Hearn Feldman refused to give her age, but her chubby cheeks and enthusiasm speak of youth. She has an impressive resume, however; she has played Juliet and Peter Pan, and has directed four plays on her own and assisted in directing four others; she’s also taught drama at US high schools and in Nepal. In 2006 she won a gold medal for her performance as Queen Elizabeth I at Lawrence High School, Kansas, and was awarded a number of fellowships and grants while at Yale. Given this background, why Trinidad? “I asked myself that question a lot for the first two weeks that I was here,” she said. “I have three places that I call home: Trinidad, Israel and the United States. I don’t feel I need to find a fourth because it would take me decades to be able to call that place home.” She’s bitter about the New York theatre scene, describing it as “a very critical, judgmental arts scene that is very bourgeois and very educated”. Plus, she felt, “Nobody’s going to hire [me] in New York to do anything particularly interesting.” She wasn’t yet ready to go to Israel, and she had the TTW project in hand—sort of. Though last year she was asked to come to work on the production, funding fell through, and if she were to come she knew she would have had to start again from scratch. Conferring with a dean at Yale, he asked her, “You have a production company down there that has a mission you like, a repertoire that you love and a history with a name. Can you manage it?”

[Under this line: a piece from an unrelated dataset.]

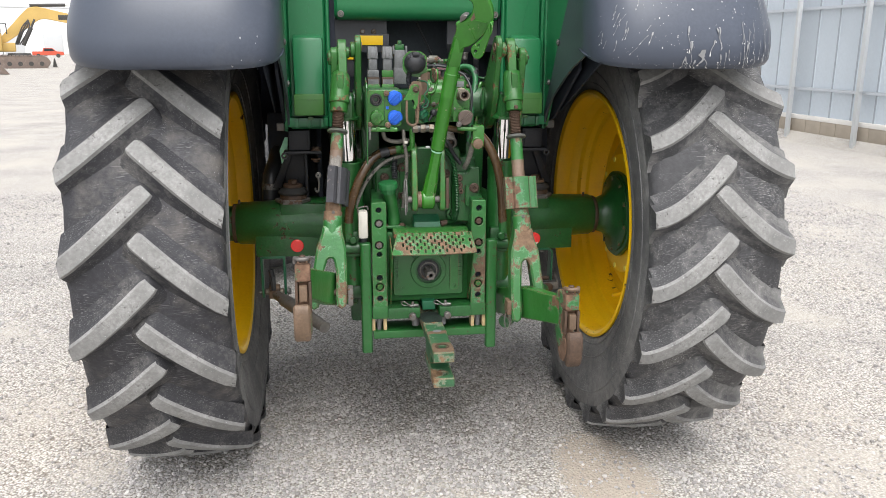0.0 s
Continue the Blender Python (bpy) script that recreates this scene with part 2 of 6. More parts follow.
surface("steel_dull", (0.15, 0.14, 0.13), 0.5, metal=0.4, mottle=0.3, scale=25, bump=0.1, chips=0.33, chip=(0.075, 0.045, 0.028), chip_scale=45)
surface("alu", (0.165, 0.17, 0.175), 0.45, metal=0.15, mottle=0.3, scale=14, bump=0.12, wavy=0.4, dust=0.5, dust_col=(0.06, 0.058, 0.056), dust_scale=30)
surface("pipe_steel", (0.15, 0.145, 0.125), 0.5, metal=0.25, mottle=0.4, scale=18, bump=0.12, chips=0.52, chip=(0.13, 0.075, 0.042), chip_scale=16)
surface("hose_scuffed", (0.022, 0.125, 0.045), 0.4, mottle=0.2, bump=0.08, chips=0.48, chip=(0.035, 0.04, 0.04), chip_scale=22, dust=0.25, dust_col=(0.06, 0.17, 0.08), spec=0.5)
surface("chrome", (0.86, 0.86, 0.87), 0.06, metal=1.0, mottle=0.02, bump=0.0)
surface("zinc_gold", (0.245, 0.21, 0.165), 0.42, metal=0.3, mottle=0.4, scale=25, chips=0.33, chip=(0.12, 0.07, 0.04), chip_scale=50)
surface("hose_brown", (0.070, 0.040, 0.019), 0.24, mottle=0.4, scale=9, bump=0.04, coat=0.2, dust=0.25, dust_col=(0.11, 0.072, 0.042))
surface("hose_black", (0.026, 0.027, 0.030), 0.38, mottle=0.2)
surface("hose_braid", (0.165, 0.155, 0.135), 0.55, mottle=0.5, scale=60, grain=220, bump=0.2, chips=0.26, chip=(0.03, 0.028, 0.026), chip_scale=70, dust=0.4, dust_col=(0.20, 0.185, 0.16), dust_scale=24)
surface("white_plastic", (0.55, 0.53, 0.47), 0.4, mottle=0.08, bump=0.03, dust=0.2, dust_col=(0.35, 0.32, 0.26))
surface("blue_cap", (0.010, 0.10, 0.52), 0.42, mottle=0.12, bump=0.03, dust=0.06, dust_col=(0.2, 0.25, 0.35))
surface("brown_cap", (0.120, 0.090, 0.074), 0.45, mottle=0.15, bump=0.05, dust=0.15, dust_col=(0.2, 0.17, 0.15))
surface("red_reflector", (0.75, 0.035, 0.03), 0.25, mottle=0.08, scale=80, grain=300, bump=0.08, coat=0.5)
surface("sticker_yellow", (0.66, 0.41, 0.006), 0.45, mottle=0.05)
surface("sticker_white", (0.33, 0.33, 0.33), 0.4, mottle=0.15, dust=0.3, dust_col=(0.16, 0.155, 0.15), dust_scale=40)
surface("label_grey", (0.17, 0.172, 0.178), 0.5, mottle=0.25, scale=60, bump=0.04, dust=0.3, dust_col=(0.24, 0.24, 0.235), dust_scale=60)
surface("print_pale", (0.12, 0.12, 0.13), 0.6, mottle=0.1)
surface("print_dark", (0.10, 0.10, 0.12), 0.6, mottle=0.1)
surface("wood_block", (0.48, 0.36, 0.19), 0.6, mottle=0.2, scale=30, bump=0.05, dust=0.2)
surface("lamp_red", (0.55, 0.02, 0.03), 0.2, mottle=0.05, coat=0.6)
surface("paint_white_run", (0.24, 0.245, 0.25), 0.6, mottle=0.2, scale=40)
surface("paint_white_drop", (0.62, 0.62, 0.61), 0.55, mottle=0.1, scale=40)
surface("mint_paint", (0.30, 0.62, 0.42), 0.5, mottle=0.1)
surface("fence_sheet", (0.46, 0.51, 0.56), 0.5, metal=0.15, mottle=0.08, scale=0.8, grain=20, bump=0.02, rnd=0.08, dust=0.15, dust_col=(0.55, 0.56, 0.56), dust_scale=0.7)
surface("fence_seam", (0.30, 0.33, 0.36), 0.6, mottle=0.1)
surface("fence_sill", (0.62, 0.60, 0.57), 0.8, mottle=0.1, scale=2, bump=0.1, dust=0.2)
surface("fence_rail", (0.45, 0.48, 0.52), 0.5, metal=0.2, mottle=0.1)
surface("fence_steel", (0.48, 0.50, 0.51), 0.45, metal=0.25, mottle=0.06, scale=3, bump=0.02)
surface("block_concrete", (0.30, 0.26, 0.21), 0.9, mottle=0.15, scale=5, bump=0.2, rnd=0.12)
surface("machine_yellow", (0.52, 0.35, 0.11), 0.5, mottle=0.12, scale=1, dust=0.2)
surface("machine_dark", (0.05, 0.048, 0.045), 0.6, mottle=0.2, scale=2, dust=0.25, dust_col=(0.25, 0.21, 0.17), dust_scale=1.5)
surface("track_steel", (0.17, 0.13, 0.11), 0.7, mottle=0.25, scale=3, dust=0.3, dust_scale=2)
surface("glass_dark", (0.03, 0.035, 0.04), 0.08, mottle=0.05, bump=0.0)
surface("truck_red", (0.50, 0.08, 0.04), 0.35, mottle=0.05, scale=1, coat=0.4)
surface("building_white", (0.74, 0.75, 0.75), 0.7, mottle=0.05, scale=0.2, grain=3, bump=0.02)
surface("building_grey", (0.48, 0.49, 0.50), 0.7, mottle=0.06, scale=0.2, grain=3)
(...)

The answer seemed to be yes.
TTW’s production of An Echo in the Bone by Dennis Scott continues tonight and August 9-12 at the Central Bank Auditorium, Port-of-Spain. Showtime is 6 pm on Sundays, and 8 pm on other nights. For ticket information, call the TTW at 624-8502.
New kid on the block
Though he was born here, Winston Duke is a new face to Trinidad theatre. The 25-year-old emigrated from Tobago to the US with his family when he was ten. Armed with a bachelor’s in theatre from the University of Buffalo, New York, he entered the Yale School of Drama two years ago to do a master’s in acting. There he met fellow ex-pat actor Paul Pryce, and through Pryce, Timmia Hearn Feldman, who invited him to come home to play Sonson, a major role in An Echo in the Bone. He’s very tall, well over six feet, and has the presence of a leading man on stage even surrounded by such critically acclaimed actors as Michael Cherrie, Glenn Davis, Evelyn Caesar Munroe and Arnold Goindhan. While he intends to return to the US to finish his degree, Duke said, “I plan on coming back home to do more work. I’m a son of the soil. I would love to help Trinidad theatre and be as much a part of it as I can.”